How do you build trust between enough people, so that they feel the power of their numbers and begin to drive the development of their own community from the grassroots upwards? Our sense is that it cannot be done by selling anyone a single idea, an ideology, or even a theory of change.
It can only be done by building trust. Not the high stakes trust that depends on major promises being delivered. But the easy-going trust that comes through familiarity and friendship: that allows differences to be dealt with through discussion rather than confrontation. The trust that is held together by humour and generosity rather than a contract.

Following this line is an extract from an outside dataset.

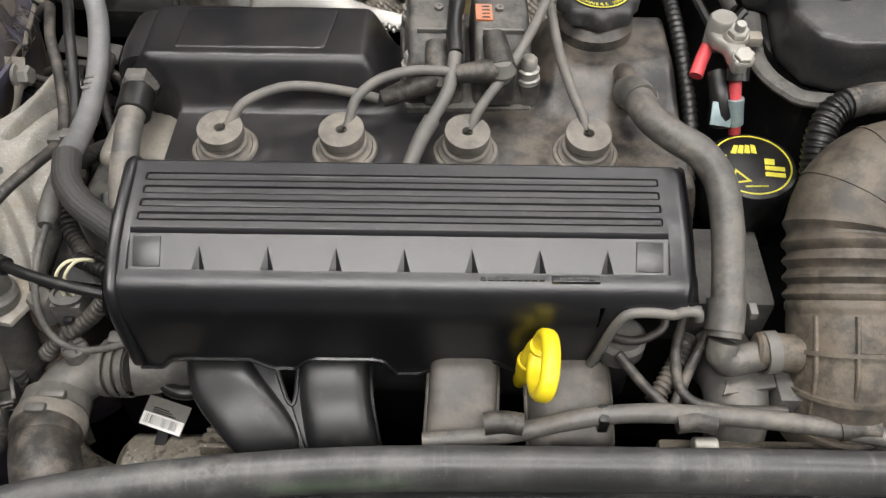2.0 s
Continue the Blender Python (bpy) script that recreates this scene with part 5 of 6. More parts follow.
hose("thin_cable", [(-0.88, 0.545, 1.06), (-0.84, 0.535, 1.02), (-0.8, 0.522, 0.99), (-0.78, 0.5, 0.96), (-0.768, 0.482, 0.93), (-0.757, 0.462, 0.905)], 0.0026, M_RUBD, "thin dark cable beside the conduit", "cable")
nut = thing("cable_clip", "small dusty plastic cable clip", "clip")
part("clip_body", merge(lathe([(0.0055, 0), (0.0065, 0.001), (0.0065, 0.003), (0.0045, 0.004), (0, 0.004)], 20, aim((-0.8, 0.526, 0.986), (0.4, -0.5, 0.8))), lathe([(0.006, 0), (0.006, 0.005), (0.004, 0.006), (0, 0.006)], 20, aim((-0.799, 0.516, 0.984), (0.4, -0.5, 0.8)))), M_RUB, nut)

hose("corrugated_conduit", [(-0.604, 0.6, 0.93), (-0.608, 0.56, 0.955), (-0.611, 0.525, 0.972), (-0.612, 0.505, 0.973), (-0.607, 0.488, 0.966), (-0.601, 0.472, 0.96), (-0.592, 0.46, 0.957), (-0.582, 0.447, 0.958), (-0.57, 0.438, 0.962), (-0.555, 0.43, 0.965), (-0.535, 0.425, 0.965)], 0.0062, M_RUB, "dusty corrugated wiring conduit beside the mount", "conduit", rib=0.0007, pitch=0.0042)
hose("corrugated_conduit", [(-0.54, 0.42, 0.985), (-0.552, 0.412, 0.97), (-0.563, 0.406, 0.957), (-0.576, 0.4, 0.946), (-0.592, 0.395, 0.936), (-0.608, 0.39, 0.92)], 0.0056, M_RUB, "dusty corrugated wiring conduit above the coolant elbow", "conduit", rib=0.0007, pitch=0.004)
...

It’s one of the most profound lessons I’ve learned on this journey. The recent history of Plymouth tells us that a better future cannot rely upon the people finding a saviour who arrives in the city on a white charger (or a party leader pouring out of a campaign bus). It relies upon people finding themselves. The best we can do as The Alternative UK is to open up spaces for people to gather and share their own hopes and dreams, through food, theatre, movement, facilitation, ideas, discussion and song. The rest is up to you.